Slashdot Mirror


Tesla Will Have Self-driving Cars In Just Two Years, Elon Musk Boldly Declares (fortune.com)

An anonymous reader writes: In a new interview with Fortune, outspoken Tesla CEO Elon Musk said the electric automaker is just two years away from developing fully autonomous vehicles that can operate ably and safely in any type of environment. While Musk has long championed an automotive age filled with self-driving cars, this is the most optimistic timeline for their deployment we've seen Musk make yet. In fact, Musk in 2014 said the requisite technology to manufacture a self-driving car was still about five to six years away. "I think we have all the pieces," Musk said, "and it's just about refining those pieces, putting them in place, and making sure they work across a huge number of environments—and then we're done. It's a much easier problem than people think it is."

4 of 172 comments (clear)

  1. Re:Still riding the high by NotInHere · · Score: 4, Interesting

    The google cars are driving themselves already now. One could easily just replicate the technology they use and get those things onto the streets, right now. But it would be extremely risky, because google drives them in a fairly controlled environment, and the number of accidents that will happen will multiply by a large count. The question is whether one should start throwing a technology onto the markets when its still incomplete and not polished, or whether one should wait some years before that is possible.
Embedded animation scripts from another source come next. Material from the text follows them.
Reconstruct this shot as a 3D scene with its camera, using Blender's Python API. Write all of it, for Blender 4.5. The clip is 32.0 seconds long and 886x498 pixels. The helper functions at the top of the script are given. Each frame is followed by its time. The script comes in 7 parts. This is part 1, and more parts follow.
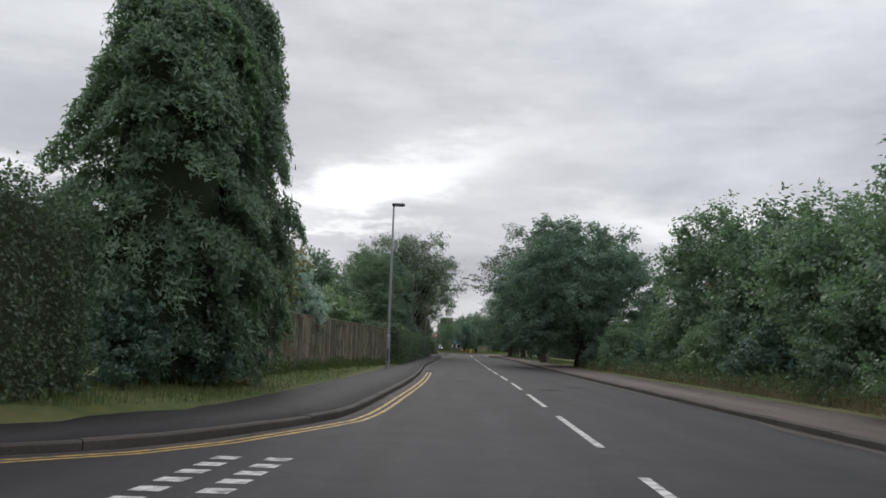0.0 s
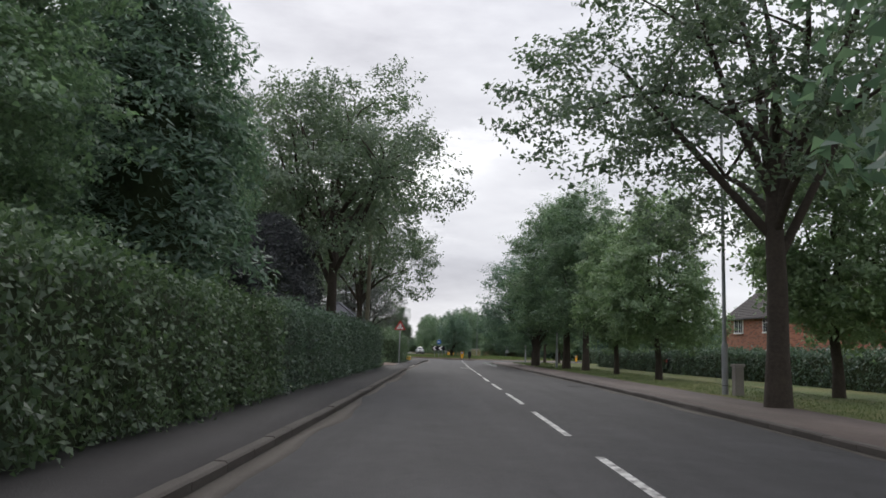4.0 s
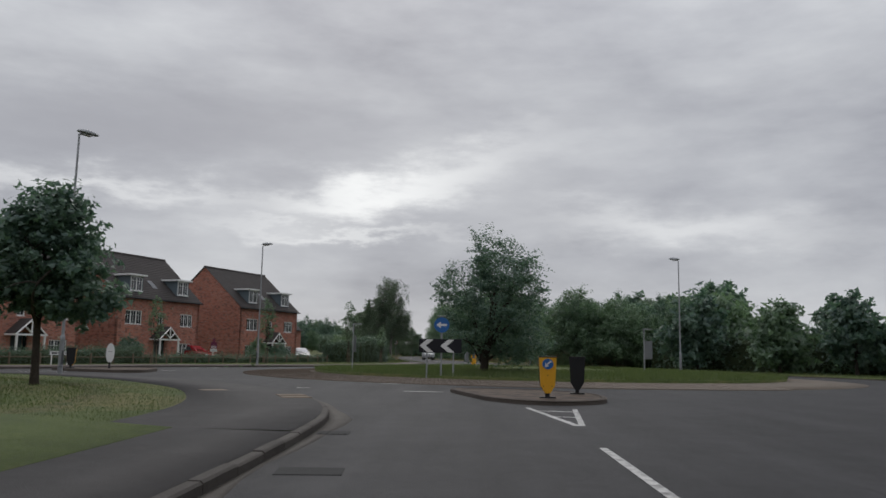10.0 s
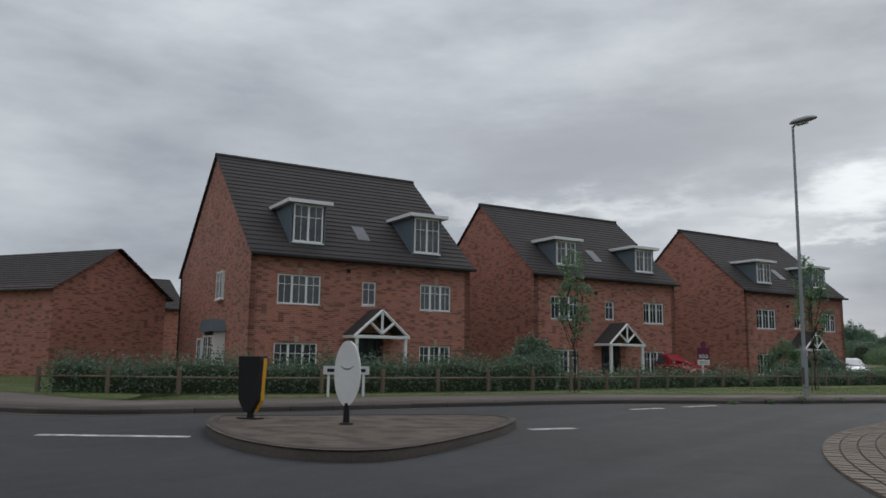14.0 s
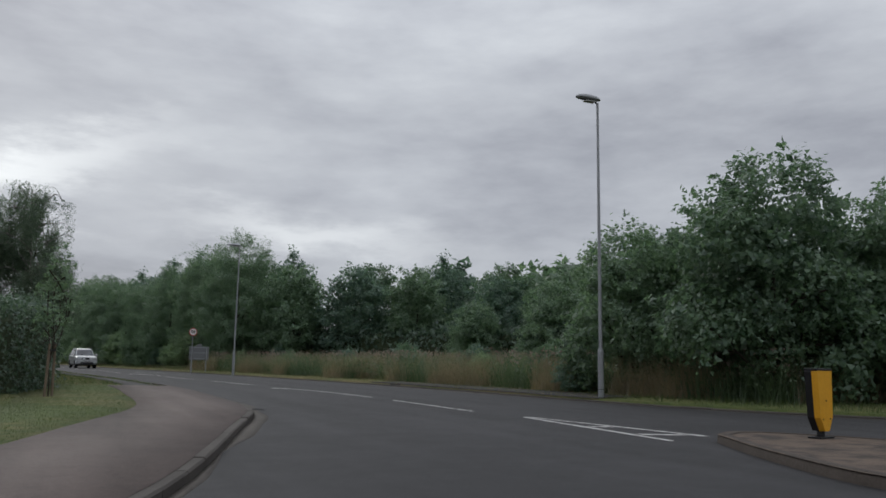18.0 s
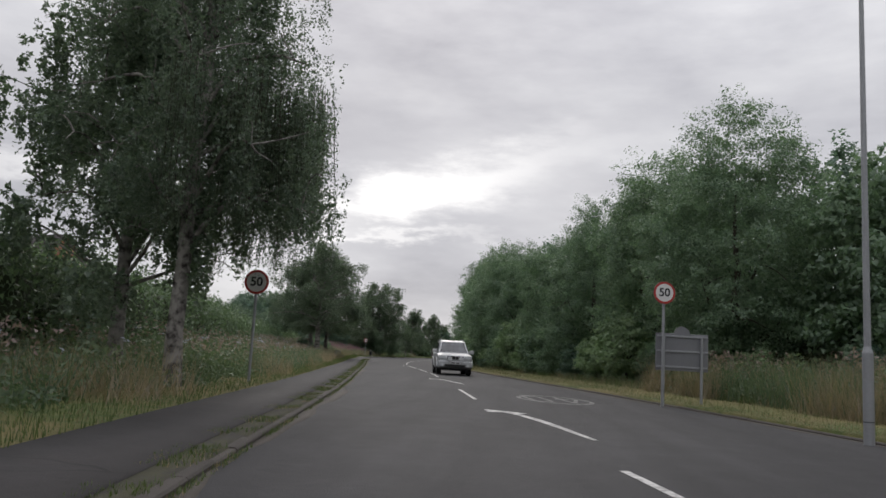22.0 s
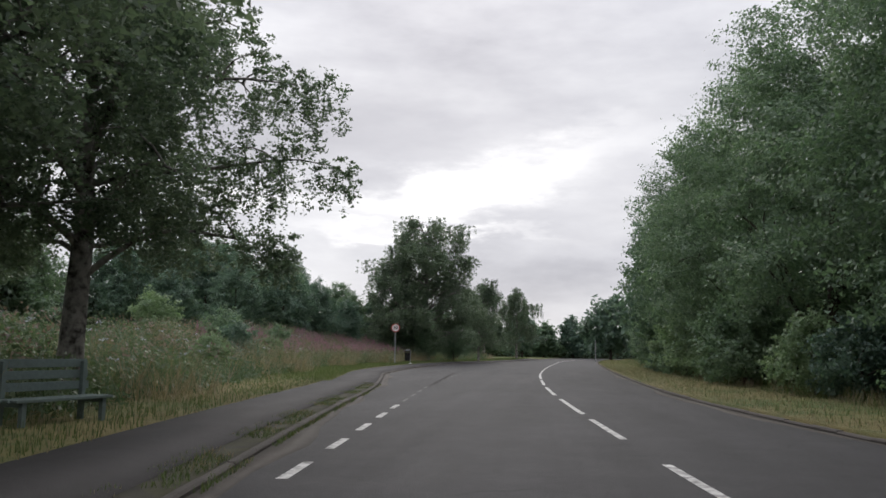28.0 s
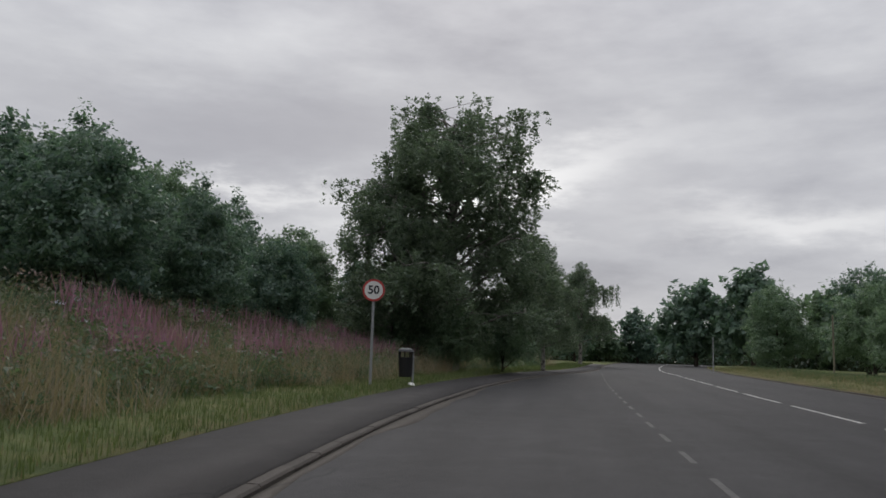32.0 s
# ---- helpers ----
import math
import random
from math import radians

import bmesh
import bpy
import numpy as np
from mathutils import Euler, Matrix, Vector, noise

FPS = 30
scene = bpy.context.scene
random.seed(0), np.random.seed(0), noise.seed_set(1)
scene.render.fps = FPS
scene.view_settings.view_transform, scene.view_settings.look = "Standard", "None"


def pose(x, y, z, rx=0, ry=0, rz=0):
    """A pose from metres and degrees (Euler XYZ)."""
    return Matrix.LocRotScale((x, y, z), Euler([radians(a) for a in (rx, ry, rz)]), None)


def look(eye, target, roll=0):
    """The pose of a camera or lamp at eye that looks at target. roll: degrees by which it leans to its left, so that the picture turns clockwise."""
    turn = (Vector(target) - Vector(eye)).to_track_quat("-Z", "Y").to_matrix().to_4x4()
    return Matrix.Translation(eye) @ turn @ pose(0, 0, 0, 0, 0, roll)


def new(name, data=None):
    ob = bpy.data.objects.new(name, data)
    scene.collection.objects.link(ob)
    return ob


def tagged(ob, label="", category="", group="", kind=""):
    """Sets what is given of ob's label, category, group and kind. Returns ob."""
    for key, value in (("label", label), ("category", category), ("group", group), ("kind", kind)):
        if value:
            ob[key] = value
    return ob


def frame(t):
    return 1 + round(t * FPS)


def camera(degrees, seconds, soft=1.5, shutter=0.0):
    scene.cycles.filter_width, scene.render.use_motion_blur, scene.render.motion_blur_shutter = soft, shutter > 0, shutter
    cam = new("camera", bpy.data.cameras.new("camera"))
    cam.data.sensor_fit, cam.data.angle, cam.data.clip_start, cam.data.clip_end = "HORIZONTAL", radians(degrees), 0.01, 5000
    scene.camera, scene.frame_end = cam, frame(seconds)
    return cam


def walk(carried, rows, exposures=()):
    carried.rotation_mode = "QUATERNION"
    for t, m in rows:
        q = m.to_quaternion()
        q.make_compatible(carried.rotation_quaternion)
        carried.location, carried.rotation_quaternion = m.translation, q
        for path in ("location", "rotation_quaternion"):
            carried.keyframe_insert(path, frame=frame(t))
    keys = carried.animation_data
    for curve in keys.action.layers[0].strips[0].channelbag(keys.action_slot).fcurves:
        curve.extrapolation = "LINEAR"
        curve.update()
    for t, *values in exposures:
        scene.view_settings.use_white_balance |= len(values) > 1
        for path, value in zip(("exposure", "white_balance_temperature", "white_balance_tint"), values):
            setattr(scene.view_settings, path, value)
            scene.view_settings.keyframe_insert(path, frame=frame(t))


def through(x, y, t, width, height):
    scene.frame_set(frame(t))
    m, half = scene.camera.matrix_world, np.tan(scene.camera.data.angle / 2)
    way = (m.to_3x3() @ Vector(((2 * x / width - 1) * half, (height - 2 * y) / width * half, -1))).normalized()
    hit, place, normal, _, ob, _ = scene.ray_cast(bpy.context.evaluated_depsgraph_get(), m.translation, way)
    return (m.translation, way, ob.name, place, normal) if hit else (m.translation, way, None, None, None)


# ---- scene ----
cam = camera(59.18, 32.0, soft=1.6)
# seconds, x, y, z, yaw, pitch, roll
PATH = [
    (0.0, -0.242, -54.782, 1.072, 0.85, 7.19, -1.82),
    (0.5, -0.115, -49.246, 1.073, 0.61, 7.13, -1.86),
    (1.0, 0.045, -43.783, 1.072, 0.55, 7.13, -1.89),
    (1.5, 0.120, -38.276, 1.069, 0.50, 7.16, -1.88),
    (2.0, 0.090, -32.574, 1.065, 0.45, 7.11, -1.86),
    (2.5, 0.040, -26.535, 1.064, 0.09, 7.07, -1.83),
    (3.0, 0.020, -20.207, 1.064, -0.02, 7.14, -1.80),
    (3.5, -0.028, -13.640, 1.065, -0.16, 7.27, -1.78),
    (4.0, -0.056, -6.885, 1.065, -0.28, 7.43, -1.77),
    (4.5, 0.000, -0.000, 1.065, -0.30, 7.56, -1.78),
    (5.0, -0.071, 6.997, 1.064, -0.49, 7.64, -1.80),
    (5.5, 0.072, 13.998, 1.062, -0.38, 7.74, -1.84),
    (6.0, 0.195, 20.917, 1.063, -0.21, 7.93, -1.88),
    (6.5, 0.269, 27.716, 1.063, 0.11, 8.07, -1.92),
    (7.0, 0.306, 34.329, 1.062, 0.43, 8.11, -1.95),
    (7.5, 0.410, 40.657, 1.061, 0.77, 8.12, -1.94),
    (8.0, 0.460, 46.936, 1.065, 1.03, 8.10, -1.84),
    (8.5, 0.561, 52.997, 1.067, 1.26, 7.99, -1.67),
    (9.0, 0.634, 58.887, 1.069, 1.28, 7.84, -1.42),
    (9.5, 0.721, 64.544, 1.071, 1.33, 7.74, -1.19),
    (10.0, 0.763, 69.804, 1.069, 1.45, 7.67, -1.02),
    (10.5, 0.683, 74.580, 1.061, 1.79, 7.58, -0.92),
    (11.0, 0.519, 78.800, 1.053, 2.46, 7.54, -0.86),
    (11.5, 0.179, 82.599, 1.054, 4.82, 7.52, -0.89),
    (12.0, -0.541, 85.965, 1.059, 10.80, 7.63, -0.82),
    (12.5, -1.468, 89.128, 1.061, 19.22, 7.74, -0.59),
    (13.0, -3.400, 92.246, 1.068, 27.35, 8.01, -0.49),
    (13.5, -5.767, 95.225, 1.071, 34.64, 8.13, -0.64),
    (14.0, -8.115, 98.309, 1.068, 36.33, 7.98, -0.79),
    (14.5, -10.228, 101.494, 1.064, 33.23, 7.71, -0.92),
    (15.0, -11.885, 104.781, 1.058, 26.12, 7.50, -1.04),
    (15.5, -12.870, 108.167, 1.054, 15.79, 7.47, -1.17),
    (16.0, -12.864, 111.642, 1.057, 3.16, 7.77, -1.30),
    (16.5, -11.806, 115.018, 1.064, -9.27, 8.24, -1.31),
    (17.0, -10.440, 118.520, 1.065, -19.63, 8.48, -1.15),
    (17.5, -8.882, 122.353, 1.061, -24.94, 8.47, -1.01),
    (18.0, -7.035, 126.425, 1.054, -25.71, 8.30, -0.93),
    (18.5, -5.279, 130.703, 1.055, -24.93, 8.12, -1.04),
    (19.0, -4.006, 135.463, 1.055, -20.92, 7.93, -1.29),
    (19.5, -2.927, 140.021, 1.058, -15.85, 7.83, -1.64),
    (20.0, -2.187, 144.575, 1.060, -10.19, 7.82, -1.98),
    (20.5, -1.975, 149.381, 1.064, -4.07, 7.84, -2.31),
    (21.0, -2.197, 154.529, 1.062, 0.95, 7.78, -2.64),
    (21.5, -2.608, 159.977, 1.061, 3.01, 7.73, -2.90),
    (22.0, -3.028, 165.533, 1.062, 3.73, 7.69, -3.09),
    (22.5, -3.645, 171.309, 1.066, 4.29, 7.66, -3.16),
    (23.0, -4.301, 177.133, 1.069, 4.81, 7.60, -3.26),
    (23.5, -5.041, 183.038, 1.068, 5.30, 7.50, -3.37),
    (24.0, -5.745, 189.044, 1.067, 5.87, 7.44, -3.41),
    (24.5, -6.662, 194.995, 1.066, 6.10, 7.39, -3.32),
    (25.0, -7.663, 200.916, 1.066, 6.31, 7.37, -3.10),
    (25.5, -8.686, 206.790, 1.068, 6.50, 7.38, -2.76),
    (26.0, -9.673, 212.602, 1.069, 6.69, 7.39, -2.35),
    (26.5, -10.563, 218.335, 1.070, 6.91, 7.40, -1.91),
    (27.0, -11.297, 223.973, 1.068, 7.16, 7.38, -1.50),
    (27.5, -11.986, 229.615, 1.066, 7.41, 7.41, -1.20),
    (28.0, -12.728, 235.155, 1.065, 7.74, 7.44, -1.02),
    (28.5, -13.501, 240.377, 1.065, 8.10, 7.44, -0.88),
    (29.0, -14.313, 245.291, 1.066, 8.52, 7.41, -0.79),
    (29.5, -15.083, 249.887, 1.065, 8.90, 7.41, -0.80),
    (30.0, -15.796, 254.268, 1.065, 9.07, 7.45, -0.94),
    (30.5, -16.483, 258.364, 1.064, 9.20, 7.44, -1.13),
    (31.0, -17.127, 262.155, 1.062, 9.34, 7.44, -1.33),
    (31.5, -17.708, 265.613, 1.061, 9.45, 7.42, -1.52),
    (32.0, -18.207, 268.928, 1.063, 9.37, 7.45, -1.67),
]
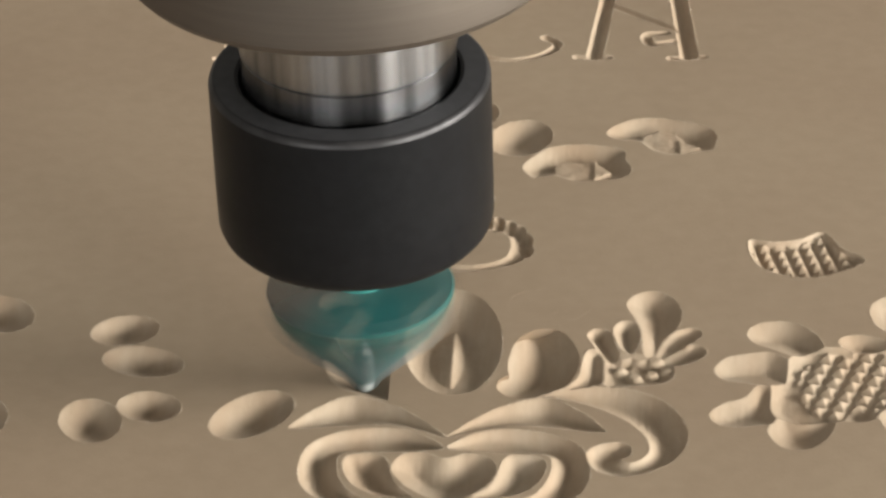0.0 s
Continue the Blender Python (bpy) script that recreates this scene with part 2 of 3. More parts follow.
def spikes(x, y, pitch, deg, h, rx, ry):
    return ("spikes", x, y, pitch, deg, h, rx, ry)


def smooth_line(points, closed, steps=6):
    """Points along a smooth curve through the given ones."""
    p = np.array(points, float)
    n = len(p)
    rows = []
    for k in range(n if closed else n - 1):
        if closed:
            a, b, c, e = p[k - 1], p[k], p[(k + 1) % n], p[(k + 2) % n]
        else:
            a, b, c, e = p[max(k - 1, 0)], p[k], p[k + 1], p[min(k + 2, n - 1)]
        for s in range(steps):
            q = s / steps
            rows.append(0.5 * (2 * b + (c - a) * q + (2 * a - 5 * b + 4 * c - e) * q * q + (3 * b - a - 3 * c + e) * q ** 3))
    if not closed:
        rows.append(p[-1])
    return np.array(rows)


def flipped(el):
    """The same cut on the other side of the ornament's middle line."""
    if el[0] == "form":
        return ("form", [(-x, y) for x, y in el[1]], *el[2:])
    if el[0] == "stroke":
        return ("stroke", [(-x, y, r) for x, y, r in el[1]], el[2])
    if el[0] == "spikes":
        return ("spikes", -el[1], el[2], el[3], -el[4], *el[5:])
    return (el[0], -el[1], el[2], el[3], el[4], -el[5], el[6])


def ellipse_field(el, X, Y):
    _, x, y, rx, ry, deg, d = el
    c, s = math.cos(radians(deg)), math.sin(radians(deg))
    u, v = (X - x) * c + (Y - y) * s, -(X - x) * s + (Y - y) * c
    return (u / rx) ** 2 + (v / ry) ** 2


def extent(els):
    xs, ys = [], []
    for el in els:
        if el[0] in ("oval", "island", "pit"):
            r = max(el[3], el[4])
            xs += [el[1] - r, el[1] + r]
            ys += [el[2] - r, el[2] + r]
        elif el[0] in ("form", "stroke"):
            for p in el[1]:
                r = (p[2] if len(p) > 2 else 0) + 1.5
                xs += [p[0] - r, p[0] + r]
                ys += [p[1] - r, p[1] + r]
    return min(xs), max(xs), min(ys), max(ys)


def soften(h, times):
    """Rounds off creases inside a hollow, and keeps its rim."""
    for _ in range(times):
        p = np.pad(h, 1, mode="edge")
        mean = (p[:-2, 1:-1] + p[2:, 1:-1] + p[1:-1, :-2] + p[1:-1, 2:] + p[1:-1, 1:-1]) / 5
        h = np.where(h > 0, np.minimum(mean, h * 1.15), 0)
    return h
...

    When you launch rockets, you have fairly moderate risk connected to it. Yes, money can burn, but unless you have manned missions, no human will get harmed. Most rocket launches don't have humans on board. Cars on the other hand drive so that they can transport humans. Many cars also drive to transport cargo, but even if they drove without human oversight, they would still be on roads populated by cars with humans. So the risk connected is far higher for cars. Also, with rockets, the astronauts chose themselves if they want to become astronauts, and live with the risk of dying in a rocket accident. But with cars, you can't chose if a self driving car is with you on the street.

    We should do what the AC in the rocket launch story suggested: wait until the first service pack is out. We shouldn't throw an immature technology on the market.

    Also, one has to talk about software updates for self driving cars. Almost every hardware stops getting software updates by their manufacturer at some point. You can't have cars with EOLed firmware driving on the streets. Nobody should make money by selling security improvements that just mean to flip a switch.

  2. The title is an over simplification by Gimric · · Score: 4, Informative

    More context:

    “We’re going to end up with complete autonomy, and I think we will have complete autonomy in approximately two years.” That doesn’t mean city streets will be overflowing with driverless Tesla vehicles by 2018 (coincidentally, the company’s Model 3 should be on roads by then). Musk expects regulators will lag behind the technology. He predicts it will take an additional year for regulators to determine that it’s safe and to go through an approval process. In some jurisdictions, it may take five years or more, he says.

  3. Re:round abouts by ShanghaiBill · · Score: 4, Interesting

    So when will they be able to handle round-abouts and unmarked lanes?

    I don't know about roundabouts, but Tesla Autopilot, can already handle unmarked lanes. Tesla collects GPS data while you are driving. So if you drive down a street with unmarked lanes, it just follows the same path as other Teslas that have driven down the same street. My street has no lane markings, and my wife's Tesla can drive it on Autopilot with no problems. So this is a solved problem, and the solution is already in use by consumers.

  4. Re:Still riding the high by thrich81 · · Score: 4, Insightful

    "But with cars, you can't chose if a self driving car is with you on the street." I already can't choose if drunks, teenagers, and idiots are on the street with me -- I'll take self-driving cars over at least half the drivers I see every day. Self driving cars would be easy to be on the road with -- predictable, not distracted, and no road rage.